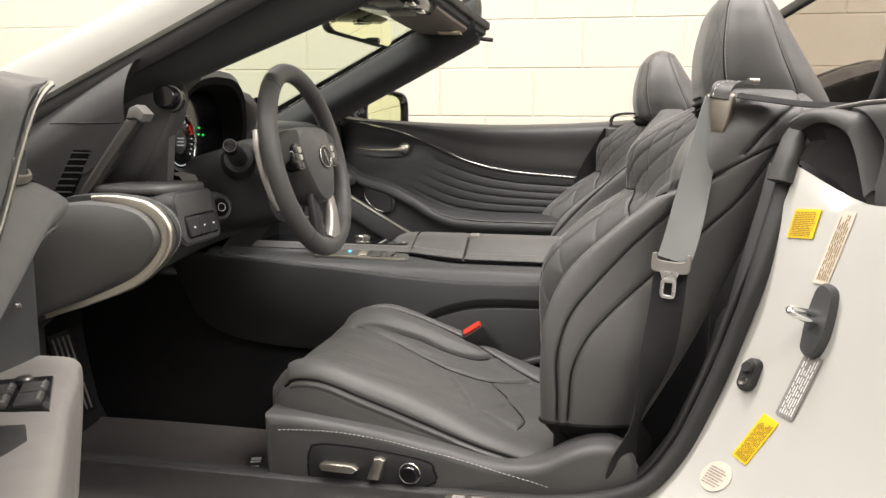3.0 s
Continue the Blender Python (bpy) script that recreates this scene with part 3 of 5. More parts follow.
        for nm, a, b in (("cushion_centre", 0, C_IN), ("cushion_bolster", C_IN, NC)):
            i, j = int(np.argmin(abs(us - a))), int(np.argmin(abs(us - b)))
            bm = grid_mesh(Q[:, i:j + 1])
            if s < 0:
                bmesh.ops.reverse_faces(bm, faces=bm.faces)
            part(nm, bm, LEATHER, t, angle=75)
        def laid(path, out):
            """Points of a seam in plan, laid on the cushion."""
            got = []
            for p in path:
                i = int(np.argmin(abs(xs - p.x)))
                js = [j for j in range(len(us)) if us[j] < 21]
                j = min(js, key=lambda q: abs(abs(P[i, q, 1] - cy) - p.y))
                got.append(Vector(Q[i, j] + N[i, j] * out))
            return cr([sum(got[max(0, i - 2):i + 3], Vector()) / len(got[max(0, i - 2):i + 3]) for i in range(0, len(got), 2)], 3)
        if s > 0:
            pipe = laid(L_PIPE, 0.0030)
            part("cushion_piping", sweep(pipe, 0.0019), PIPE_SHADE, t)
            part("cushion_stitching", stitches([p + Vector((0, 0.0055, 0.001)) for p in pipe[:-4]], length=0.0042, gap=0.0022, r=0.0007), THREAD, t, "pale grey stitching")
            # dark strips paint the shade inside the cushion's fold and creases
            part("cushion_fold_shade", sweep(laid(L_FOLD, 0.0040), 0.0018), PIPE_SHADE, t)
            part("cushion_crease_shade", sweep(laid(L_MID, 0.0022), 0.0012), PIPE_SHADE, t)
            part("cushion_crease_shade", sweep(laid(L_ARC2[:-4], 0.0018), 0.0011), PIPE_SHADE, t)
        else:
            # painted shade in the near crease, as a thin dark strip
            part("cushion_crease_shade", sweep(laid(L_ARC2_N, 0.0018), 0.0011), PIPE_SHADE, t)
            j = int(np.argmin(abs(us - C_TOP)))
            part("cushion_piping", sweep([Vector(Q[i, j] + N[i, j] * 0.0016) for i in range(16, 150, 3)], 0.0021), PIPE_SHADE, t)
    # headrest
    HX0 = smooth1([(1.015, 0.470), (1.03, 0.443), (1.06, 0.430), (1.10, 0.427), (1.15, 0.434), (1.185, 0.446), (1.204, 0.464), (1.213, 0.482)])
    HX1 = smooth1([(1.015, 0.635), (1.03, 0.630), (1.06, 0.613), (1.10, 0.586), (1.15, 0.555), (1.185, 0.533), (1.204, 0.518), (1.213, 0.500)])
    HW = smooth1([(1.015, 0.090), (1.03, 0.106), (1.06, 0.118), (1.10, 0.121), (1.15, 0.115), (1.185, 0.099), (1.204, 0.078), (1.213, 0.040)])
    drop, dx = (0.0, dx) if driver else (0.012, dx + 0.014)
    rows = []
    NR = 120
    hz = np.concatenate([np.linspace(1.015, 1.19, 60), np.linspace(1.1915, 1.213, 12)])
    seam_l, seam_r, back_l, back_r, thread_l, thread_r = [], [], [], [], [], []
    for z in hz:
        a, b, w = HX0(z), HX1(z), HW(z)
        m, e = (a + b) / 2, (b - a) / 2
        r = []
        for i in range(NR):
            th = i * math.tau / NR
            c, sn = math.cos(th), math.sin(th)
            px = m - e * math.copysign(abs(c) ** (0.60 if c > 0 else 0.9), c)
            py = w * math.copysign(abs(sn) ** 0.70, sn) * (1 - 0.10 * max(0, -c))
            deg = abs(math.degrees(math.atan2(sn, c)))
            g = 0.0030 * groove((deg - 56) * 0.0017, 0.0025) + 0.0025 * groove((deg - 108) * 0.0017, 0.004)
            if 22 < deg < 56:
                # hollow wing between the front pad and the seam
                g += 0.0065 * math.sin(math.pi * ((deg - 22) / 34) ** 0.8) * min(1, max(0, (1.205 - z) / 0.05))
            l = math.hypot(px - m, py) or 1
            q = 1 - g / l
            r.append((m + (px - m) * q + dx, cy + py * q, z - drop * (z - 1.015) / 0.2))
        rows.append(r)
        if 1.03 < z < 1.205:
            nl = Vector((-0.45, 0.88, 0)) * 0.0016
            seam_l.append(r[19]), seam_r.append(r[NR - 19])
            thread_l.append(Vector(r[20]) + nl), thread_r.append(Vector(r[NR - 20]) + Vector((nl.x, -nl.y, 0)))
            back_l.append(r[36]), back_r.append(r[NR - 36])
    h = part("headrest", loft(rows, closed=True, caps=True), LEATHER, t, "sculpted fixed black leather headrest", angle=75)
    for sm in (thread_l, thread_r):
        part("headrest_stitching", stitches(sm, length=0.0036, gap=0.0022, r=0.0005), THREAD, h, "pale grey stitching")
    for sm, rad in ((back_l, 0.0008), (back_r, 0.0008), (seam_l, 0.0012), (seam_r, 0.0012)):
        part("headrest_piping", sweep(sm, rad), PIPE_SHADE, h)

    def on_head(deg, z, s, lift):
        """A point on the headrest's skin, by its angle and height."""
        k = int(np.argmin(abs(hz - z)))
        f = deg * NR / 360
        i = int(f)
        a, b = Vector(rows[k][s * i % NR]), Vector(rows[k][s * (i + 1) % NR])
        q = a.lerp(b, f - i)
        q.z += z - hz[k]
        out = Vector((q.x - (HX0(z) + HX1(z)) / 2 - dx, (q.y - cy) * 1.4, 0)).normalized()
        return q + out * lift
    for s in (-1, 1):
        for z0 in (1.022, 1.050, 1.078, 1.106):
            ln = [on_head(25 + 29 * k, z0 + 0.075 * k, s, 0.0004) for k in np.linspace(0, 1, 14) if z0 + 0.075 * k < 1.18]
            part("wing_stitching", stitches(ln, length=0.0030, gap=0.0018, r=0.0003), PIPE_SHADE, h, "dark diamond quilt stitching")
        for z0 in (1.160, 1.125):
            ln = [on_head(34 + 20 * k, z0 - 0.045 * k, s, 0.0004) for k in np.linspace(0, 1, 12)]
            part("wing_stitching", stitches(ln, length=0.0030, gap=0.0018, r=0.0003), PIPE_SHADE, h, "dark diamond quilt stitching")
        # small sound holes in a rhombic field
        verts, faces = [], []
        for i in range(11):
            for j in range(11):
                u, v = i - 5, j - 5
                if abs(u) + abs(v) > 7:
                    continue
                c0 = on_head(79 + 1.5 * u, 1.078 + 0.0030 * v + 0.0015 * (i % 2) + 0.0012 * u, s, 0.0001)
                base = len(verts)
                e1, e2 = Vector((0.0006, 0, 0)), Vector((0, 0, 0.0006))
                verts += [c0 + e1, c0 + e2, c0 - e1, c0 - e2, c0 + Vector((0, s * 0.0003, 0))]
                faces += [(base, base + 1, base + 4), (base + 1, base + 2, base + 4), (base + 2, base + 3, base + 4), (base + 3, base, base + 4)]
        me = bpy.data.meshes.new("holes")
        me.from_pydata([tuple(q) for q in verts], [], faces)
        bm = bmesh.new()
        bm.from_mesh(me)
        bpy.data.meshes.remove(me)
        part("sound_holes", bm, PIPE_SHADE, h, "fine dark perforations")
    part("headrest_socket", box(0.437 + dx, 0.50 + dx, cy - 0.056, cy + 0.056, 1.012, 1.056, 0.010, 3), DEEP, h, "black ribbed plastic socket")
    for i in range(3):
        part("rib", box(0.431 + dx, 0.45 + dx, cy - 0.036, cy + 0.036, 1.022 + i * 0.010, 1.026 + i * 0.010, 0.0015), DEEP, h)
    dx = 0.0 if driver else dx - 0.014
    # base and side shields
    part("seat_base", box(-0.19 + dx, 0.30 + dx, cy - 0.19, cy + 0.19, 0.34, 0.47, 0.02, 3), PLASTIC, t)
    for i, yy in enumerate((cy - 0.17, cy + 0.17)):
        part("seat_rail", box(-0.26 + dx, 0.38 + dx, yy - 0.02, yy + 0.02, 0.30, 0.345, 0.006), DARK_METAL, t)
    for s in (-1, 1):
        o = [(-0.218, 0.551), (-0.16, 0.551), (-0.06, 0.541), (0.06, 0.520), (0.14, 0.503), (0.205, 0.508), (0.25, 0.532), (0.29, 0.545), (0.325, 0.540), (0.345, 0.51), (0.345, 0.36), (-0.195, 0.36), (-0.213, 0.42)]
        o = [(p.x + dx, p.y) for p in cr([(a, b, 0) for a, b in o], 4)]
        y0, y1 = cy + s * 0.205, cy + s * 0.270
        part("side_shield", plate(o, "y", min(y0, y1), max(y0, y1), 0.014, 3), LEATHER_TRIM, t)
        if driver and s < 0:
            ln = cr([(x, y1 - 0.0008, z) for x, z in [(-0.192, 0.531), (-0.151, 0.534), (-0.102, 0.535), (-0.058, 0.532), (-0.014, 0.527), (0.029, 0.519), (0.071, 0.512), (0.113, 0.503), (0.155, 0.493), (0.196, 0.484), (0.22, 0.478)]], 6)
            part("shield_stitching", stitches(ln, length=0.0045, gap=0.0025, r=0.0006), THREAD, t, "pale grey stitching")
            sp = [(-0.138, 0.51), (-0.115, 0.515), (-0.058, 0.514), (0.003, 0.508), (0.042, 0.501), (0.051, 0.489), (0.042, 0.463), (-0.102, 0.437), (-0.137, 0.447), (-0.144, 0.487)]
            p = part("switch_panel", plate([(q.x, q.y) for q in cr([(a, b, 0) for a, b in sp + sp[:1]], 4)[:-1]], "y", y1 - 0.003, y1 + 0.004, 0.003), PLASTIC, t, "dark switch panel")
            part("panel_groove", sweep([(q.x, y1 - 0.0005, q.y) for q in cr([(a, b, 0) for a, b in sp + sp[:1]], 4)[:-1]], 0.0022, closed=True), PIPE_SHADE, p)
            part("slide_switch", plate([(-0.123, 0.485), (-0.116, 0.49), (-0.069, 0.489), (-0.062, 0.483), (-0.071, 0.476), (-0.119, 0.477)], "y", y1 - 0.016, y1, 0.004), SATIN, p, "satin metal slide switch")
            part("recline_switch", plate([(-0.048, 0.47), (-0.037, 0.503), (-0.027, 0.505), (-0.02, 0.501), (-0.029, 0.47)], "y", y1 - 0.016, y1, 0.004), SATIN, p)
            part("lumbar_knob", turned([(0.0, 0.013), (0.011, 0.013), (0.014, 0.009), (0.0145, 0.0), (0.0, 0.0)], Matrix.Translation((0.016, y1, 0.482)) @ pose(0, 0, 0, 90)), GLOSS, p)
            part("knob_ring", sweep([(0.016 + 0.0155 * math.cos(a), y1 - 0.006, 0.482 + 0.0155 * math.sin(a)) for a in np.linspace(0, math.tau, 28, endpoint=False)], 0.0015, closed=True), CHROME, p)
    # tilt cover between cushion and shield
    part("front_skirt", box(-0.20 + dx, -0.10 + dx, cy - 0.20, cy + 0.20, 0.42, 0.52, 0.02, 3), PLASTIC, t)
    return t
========
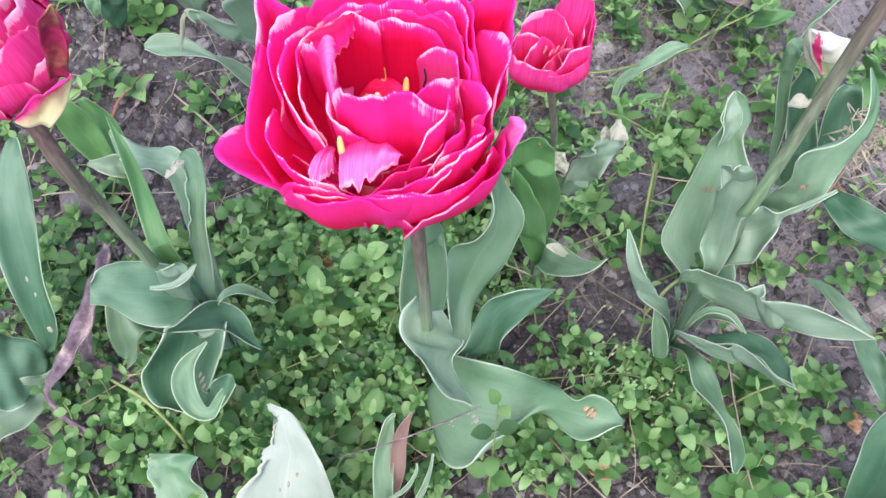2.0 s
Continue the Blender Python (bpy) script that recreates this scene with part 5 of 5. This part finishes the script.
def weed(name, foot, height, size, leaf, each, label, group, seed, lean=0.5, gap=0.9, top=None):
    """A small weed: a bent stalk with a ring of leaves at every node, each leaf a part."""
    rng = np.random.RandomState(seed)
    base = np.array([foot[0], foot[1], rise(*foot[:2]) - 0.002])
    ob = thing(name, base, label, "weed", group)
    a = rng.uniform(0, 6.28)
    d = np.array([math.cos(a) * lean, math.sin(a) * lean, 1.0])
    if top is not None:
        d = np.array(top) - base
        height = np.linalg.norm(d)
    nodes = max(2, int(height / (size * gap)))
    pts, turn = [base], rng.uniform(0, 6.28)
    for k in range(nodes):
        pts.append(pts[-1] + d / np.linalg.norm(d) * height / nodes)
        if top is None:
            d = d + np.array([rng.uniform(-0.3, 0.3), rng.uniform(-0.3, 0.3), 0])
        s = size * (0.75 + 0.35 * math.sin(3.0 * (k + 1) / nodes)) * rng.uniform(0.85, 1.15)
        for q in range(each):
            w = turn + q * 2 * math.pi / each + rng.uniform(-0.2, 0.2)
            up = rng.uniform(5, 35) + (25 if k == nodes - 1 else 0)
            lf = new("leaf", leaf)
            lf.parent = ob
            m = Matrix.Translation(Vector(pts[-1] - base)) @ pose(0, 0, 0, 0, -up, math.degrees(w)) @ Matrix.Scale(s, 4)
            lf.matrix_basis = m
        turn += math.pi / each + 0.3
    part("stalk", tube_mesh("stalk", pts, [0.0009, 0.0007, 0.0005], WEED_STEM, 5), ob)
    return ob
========
• Requirements: Go through the records and show every line with the string "this" in it.

• Finished task:
Continue the Blender Python (bpy) script that recreates this scene with part 3 of 5. More parts follow.
Continue the Blender Python (bpy) script that recreates this scene with part 5 of 5. This part finishes the script.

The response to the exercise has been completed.